# Start of Information supplied

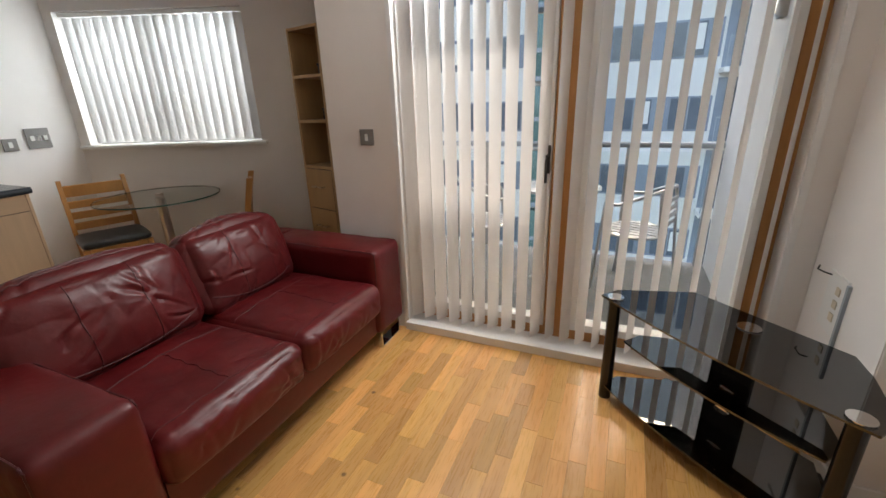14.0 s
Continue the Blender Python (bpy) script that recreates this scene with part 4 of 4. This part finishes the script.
# ---- balcony doors ----
MB, LB = RUNS["wall_balcony"]
A0, A1, B0, B1 = 0.115, 1.90, 0.04, 2.07
wd = new("window_2")
wd.matrix_world = MB
tagged(wd, "timber framed glazed balcony door and fixed light", "window", kind="structure")
V0, V1 = -0.19, -0.11
mid0, mid1 = 0.955, 1.095     # centre posts
for nm, dims in (("window_frame", (A0, A0 + 0.07, V0, V1, B0, B1)), ("window_frame", (A1 - 0.05, A1, V0, V1, B0, B1)),
                 ("window_frame", (A0 + 0.071, A1 - 0.051, V0, V1, B1 - 0.05, B1)), ("window_frame", (A0 + 0.071, A1 - 0.051, V0, V1, B0, B0 + 0.07)),
                 ("mullion", (mid0, mid1, V0 - 0.004, V1 + 0.004, B0 + 0.071, B1 - 0.051))):
    bx(nm, wd, M_frame, dims, 0.004)
for a, b in ((A0 + 0.072, mid0 - 0.002), (mid1 + 0.002, A1 - 0.052)):
    for nm, dims in (("sash", (a, a + 0.035, V0 + 0.01, V1 + 0.012, B0 + 0.072, B1 - 0.052)), ("sash", (b - 0.035, b, V0 + 0.01, V1 + 0.012, B0 + 0.072, B1 - 0.052)),
                     ("sash", (a + 0.036, b - 0.036, V0 + 0.01, V1 + 0.012, B0 + 0.072, B0 + 0.115)), ("sash", (a + 0.036, b - 0.036, V0 + 0.01, V1 + 0.012, B1 - 0.088, B1 - 0.052))):
        bx(nm, wd, M_trim, dims, 0.003)
    pane = bx("pane", wd, M_glass, (a + 0.03, b - 0.03, -0.155, -0.148, B0 + 0.11, B1 - 0.084), 0.0)
    pane.visible_shadow = False
hd = bx("door_handle", wd, M_black, (mid1 + 0.008, mid1 + 0.032, V1 + 0.0125, V1 + 0.022, 0.98, 1.12), 0.003, "black lever handle")
bm = bmesh.new()
tube(bm, [(mid1 + 0.02, V1 + 0.022, 1.07), (mid1 + 0.02, V1 + 0.05, 1.07), (mid1 + 0.02, V1 + 0.055, 1.05), (mid1 + 0.02, V1 + 0.055, 0.94)], 0.007, 8)
part("lever", bm, M_black, hd, smooth=True)
for a, b in ((A0 - 0.03, A0 - 0.001), (A1 + 0.001, A1 + 0.03)):
    bx("lining", wd, M_trim, (a, b, 0.001, 0.012, 0.0, B1 + 0.03), 0.002)
bx("lining", wd, M_trim, (A0 - 0.03, A1 + 0.03, 0.0125, 0.016, B1 + 0.001, B1 + 0.03), 0.001)
slab_box("window_sill_step", "low white sill step below the balcony doors", M_trim, (0.80, 0.945, -3.075, -1.28, 0.001, 0.052))
blind("vertical_blind", MB, A0 + 0.01, A1 - 0.01, -0.055, B0 + 0.03, B1 - 0.002, 0.0815, 63, "cream vertical fabric blind, slats turned open")

# ---- balcony ----
slab_box("balcony_deck", "grey concrete balcony floor", M_concrete, (1.045, 2.62, -3.30, -0.6, -0.16, -0.01), "balcony")
# overhead slab added to keep the sun off the mattress
slab_box("sun_limit_slab", "white slab added above the balcony to limit the sun patch", M_wall, (1.045, 2.60, -3.40, -0.4, 2.50, 2.70), "balcony")
slab_box("balcony_end_wall", "pale grey clad wall closing the balcony", M_clad, (1.045, 2.58, -3.32, -3.12, -0.01, 2.495), "wall")
wl = thing("wall_lamp", "small curved grey wall lamp on the balcony wall", "wall lamp", (1.75, -3.12, 1.80))
bm = bmesh.new()
loft(bm, [[(0.05 * math.cos(a), 0.001 + 0.05 * s * abs(math.sin(a)), z) for a in [math.pi * k / 12 for k in range(13)]] for s, z in ((0.6, -0.10), (1.0, -0.08), (1.0, 0.08), (0.6, 0.10))])
part("shade", bm, M_alu, wl, smooth=True)
rl = thing("balcony_railing", "steel balcony railing with clear glass panels", "railing", (2.56, 0, -0.01))
rd("top_rail", rl, M_rail, (0, -3.115, 0.975), (0, -0.60, 0.975), 0.022, "dark grey handrail")
for y in (-3.06, -2.46, -1.86, -1.26, -0.66):
    bx("post", rl, M_alu, (-0.008, 0.008, y - 0.02, y + 0.02, 0.0, 0.955), 0.002)
    for z in (0.25, 0.82):
        rd("glass_clamp", rl, M_alu, (-0.03, y, z), (0.0, y, z), 0.018, sides=10)
for k in range(4):
    g = bx("glass_panel", rl, M_glass, (-0.022, -0.012, -3.03 + 0.6 * k, -2.49 + 0.6 * k, 0.08, 0.92), 0.0)
    g.visible_shadow = False


def bistro_chair(at, turn):
    c = thing("bistro_chair", "bright aluminium tube bistro chair on the balcony", "garden chair", at, turn, "balcony chairs")
    bm = bmesh.new()
    tube(bm, [(0.24 * math.sin(a), -0.05 + 0.27 * -math.cos(a) * -1, 0.66 + 0.12 * max(0, math.cos(a))) for a in [radians(-110 + 220 * k / 20) for k in range(21)]], 0.012, 8)
    part("arm_rail", bm, M_alu, c, smooth=True)
    for sx in (-1, 1):
        rd("front_leg", c, M_alu, (sx * 0.22, -0.20, 0), (sx * 0.225, -0.14, 0.66), 0.011, sides=8)
        rd("rear_leg", c, M_alu, (sx * 0.20, 0.25, 0), (sx * 0.16, 0.19, 0.76), 0.011, sides=8)
    bm = bmesh.new()
    tube(bm, [(0.21 * math.cos(a), 0.20 * math.sin(a), 0.44) for a in [2 * math.pi * k / 28 for k in range(29)]], 0.011, 8)
    part("seat_ring", bm, M_alu, c, smooth=True)
    for k in range(7):
        x = -0.18 + 0.06 * k
        d = math.sqrt(max(0.001, 0.20 ** 2 - x * x))
        bx("seat_slat", c, M_alu, (x - 0.02, x + 0.02, -d, d, 0.441, 0.450), 0.001)
    for k in range(4):
        z = 0.52 + 0.055 * k
        bx("back_slat", c, M_alu, (-0.15, 0.15, 0.205, 0.213, z - 0.015, z + 0.015), 0.001)
    return c


bistro_chair((1.95, -2.55, -0.01), 160)
bistro_chair((1.90, -1.45, -0.01), 20)
bt = thing("bistro_table", "round aluminium bistro table on the balcony", "garden table", (2.05, -2.0, -0.01))
bm = bmesh.new()
loft(bm, [[(r * math.cos(a), r * math.sin(a), z) for a in [2 * math.pi * k / 40 for k in range(40)]] for r, z in ((0.29, 0.69), (0.30, 0.695), (0.30, 0.712), (0.29, 0.715))])
part("tabletop", bm, M_alu, bt, smooth=True)
rd("column", bt, M_alu, (0, 0, 0.02), (0, 0, 0.69), 0.022)
for k in range(4):
    a = radians(45 + 90 * k)
    rd("foot", bt, M_alu, (0, 0, 0.06), (0.25 * math.cos(a), 0.25 * math.sin(a), 0.0), 0.014, sides=8)

# ---- across the street ----
FX = 19.0
op = thing("apartment_block", "white rendered apartment block with dark window bands", "building", (FX, 0, -12))
# z counted from the street, 12 m below
# roofline is out of view; its height sets where the floor sun patch starts
ROOF = 12 + (FX + 0.46) * math.tan(radians(29))
bx("wall", op, M_facade, (0.0, 8.0, -9.35, 9.0, 0.0, ROOF), 0.0)
bx("side_wing", op, M_bluegrey, (-0.001, 8.0, -26, -9.351, 0.0, ROOF), 0.0, "grey clad wing")
# unseen blocks added on the roof so sun passes only between them
for y0, y1 in ((-26, -2.13), (-1.27, 9.0)):
    bx("sun_blocker", op, M_facade, (0.02, 8.0, y0, y1, ROOF + 0.01, ROOF + 4.0), 0.0)
def window_row(z0, y0, y1, pitch, first, k):
    """One storey's recessed band of dark windows, some with a drawn blind."""
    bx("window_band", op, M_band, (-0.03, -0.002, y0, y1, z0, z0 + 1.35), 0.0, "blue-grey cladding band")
    y, j = y0 + first, 0
    while y + 1.3 < y1:
        wv = bx("window", op, M_darkwin, (-0.06, -0.031, y, y + 1.3, z0 + 0.08, z0 + 1.27), 0.0)
        bx("frame", wv, M_rail, (-0.075, -0.0605, y + 0.62, y + 0.68, z0 + 0.08, z0 + 1.27), 0.0)
        if (j + k) % 3 == 0:
            bx("blind", wv, M_facade, (-0.065, -0.061, y + 0.05, y + 0.58, z0 + 0.30, z0 + 1.2), 0.0)
        y += pitch
        j += 1


for k in range(8):
    z0 = 0.9 + 2.75 * k
    # windows in white render, a glazed bay, white again, a stack of balconies, a blank pier, grey cladding
    window_row(z0, 1.9, 8.9, 2.3, 0.3 + 0.6 * (k % 2), k)
    window_row(z0, -5.4, -1.2, 2.0, 0.15 + 0.4 * (k % 2), k + 1)
    window_row(z0, -26.0, -9.4, 2.6, 0.5, k + 2)
    zs = z0 - 0.6
    bay = bx("green_bay", op, M_greenwin, (-0.9, -0.004, -0.9, 1.5, zs + 0.20, zs + 2.55), 0.02, "green glazed bay")
    for y in (-0.88, -0.30, 0.30, 0.90, 1.46):
        bx("mullion", bay, M_rail, (-0.93, -0.9005, y - 0.03, y + 0.03, zs + 0.22, zs + 2.53), 0.0)
    bx("transom", bay, M_bluegrey, (-0.96, -0.931, -0.9, 1.5, zs + 1.10, zs + 1.28), 0.0)
    bx("balcony_slab", op, M_bluegrey, (-1.0, -0.004, -1.0, 1.6, zs, zs + 0.19), 0.01)
    # flat sheet in the band colour, painting the shade behind each balcony
    bx("recess_shade", op, M_band, (-0.02, -0.003, -7.3, -5.5, zs + 0.2, zs + 2.6), 0.0, "flat dark panel painted as balcony shade")
    bx("balcony_door", op, M_darkwin, (-0.05, -0.0205, -6.9, -5.8, zs + 0.22, zs + 2.3), 0.0)
    bx("balcony_slab", op, M_facade, (-1.1, -0.0035, -7.4, -5.45, zs, zs + 0.18), 0.01)
    rail = bx("balcony_rail", op, M_rail, (-1.08, -1.03, -7.38, -5.47, zs + 1.15, zs + 1.20), 0.0)
    for j in range(9):
        y = -7.36 + 0.234 * j
        bx("baluster", rail, M_rail, (-1.07, -1.04, y - 0.012, y + 0.012, zs + 0.182, zs + 1.149), 0.0)
bm = bmesh.new()
box(bm, -80, 300, -200, 200, -12.4, -12.0)
tagged(mesh_object("ground", bm, M_asphalt), "grey street surface far below", "ground", kind="structure")

# ---- floor ----
bm = bmesh.new()
PLAN = [(-3.42, -3.45), (0.95, -3.45), (0.95, -0.92), (1.98, -0.92), (0.98, 1.72), (-3.95, 1.72), (-3.95, 1.0), (-5.35, 1.0), (-7.75, -1.25), (-3.42, -1.25)]
low = [bm.verts.new((x, y, -0.05)) for x, y in PLAN]
top = [bm.verts.new((x, y, -0.006)) for x, y in PLAN]
bm.faces.new(low[::-1])
bm.faces.new(top)
for k in range(len(PLAN)):
    j = (k + 1) % len(PLAN)
    bm.faces.new((low[k], low[j], top[j], top[k]))
floor = tagged(mesh_object("floor", bm, M_joint), "oak strip floor in warm honey tones", "floor", kind="structure")
SW = 0.069
rng = random.Random(21)
LENS = [0.16, 0.24, 0.32, 0.40, 0.50]


def strip_verts(L):
    g, c = 0.0002, 0.0006
    x0, x1, y0, y1 = g, L - g, -SW / 2 + g, SW / 2 - g
    vs = [(x0, y0, -0.008), (x1, y0, -0.008), (x1, y1, -0.008), (x0, y1, -0.008),
          (x0, y0, -c), (x1, y0, -c), (x1, y1, -c), (x0, y1, -c),
          (x0 + c, y0 + c, 0), (x1 - c, y0 + c, 0), (x1 - c, y1 - c, 0), (x0 + c, y1 - c, 0)]
    fs = [(8, 9, 10, 11)] + [(a, (a + 1) % 4, 4 + (a + 1) % 4, 4 + a) for a in range(4)] + [(4 + a, 4 + (a + 1) % 4, 8 + (a + 1) % 4, 8 + a) for a in range(4)]
    return vs, fs


SM = {}
for L in LENS:
    me = bpy.data.meshes.new("plank")
    vs, fs = strip_verts(L)
    me.from_pydata(vs, [], fs)
    me.materials.append(M_oakA)
    SM[L] = me
RV, RF = [], []
count = 0
y = -3.415
while y < 1.69:
    cuts = []
    for k in range(len(PLAN)):
        (xa, ya), (xb, yb) = PLAN[k - 1], PLAN[k]
        if (ya > y) != (yb > y):
            cuts.append(xa + (xb - xa) * (y - ya) / (yb - ya))
    cuts.sort()
    for xa, xb in zip(cuts[::2], cuts[1::2]):
        x = xa - rng.uniform(0.0, 0.3)
        while x < xb - 0.01:
            L = rng.choice(LENS)
            s0, s1 = max(x, xa), min(x + L, xb)
            whole = s0 == x and s1 == x + L
            near = -1.95 < x < 0.35 and -2.75 < y < -1.30
            if near and whole and count < 300:
                o = new("plank", SM[L])
                o.parent = floor
                o.location = (x, y, rng.uniform(-0.0002, 0.0))
                count += 1
            elif s1 - s0 > 0.005:
                vs, fs = strip_verts(s1 - s0)
                b0 = len(RV)
                dz = rng.uniform(-0.0002, 0.0)
                RV += [(vx + s0, vy + y, vz + dz) for vx, vy, vz in vs]
                RF += [tuple(b0 + i for i in f) for f in fs]
            x += L
    y += SW
me = bpy.data.meshes.new("planks")
me.from_pydata(RV, [], RF)
me.materials.append(M_oakB)
pl = new("planks", me)
pl.parent = floor
tagged(pl, kind="stuff")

# End of Information supplied

● **Task instructions**: Pick out the lines that contain "with" and copy them.

● **Result below**:
Continue the Blender Python (bpy) script that recreates this scene with part 4 of 4. This part finishes the script.
rl = thing("balcony_railing", "steel balcony railing with clear glass panels", "railing", (2.56, 0, -0.01))
op = thing("apartment_block", "white rendered apartment block with dark window bands", "building", (FX, 0, -12))
    """One storey's recessed band of dark windows, some with a drawn blind."""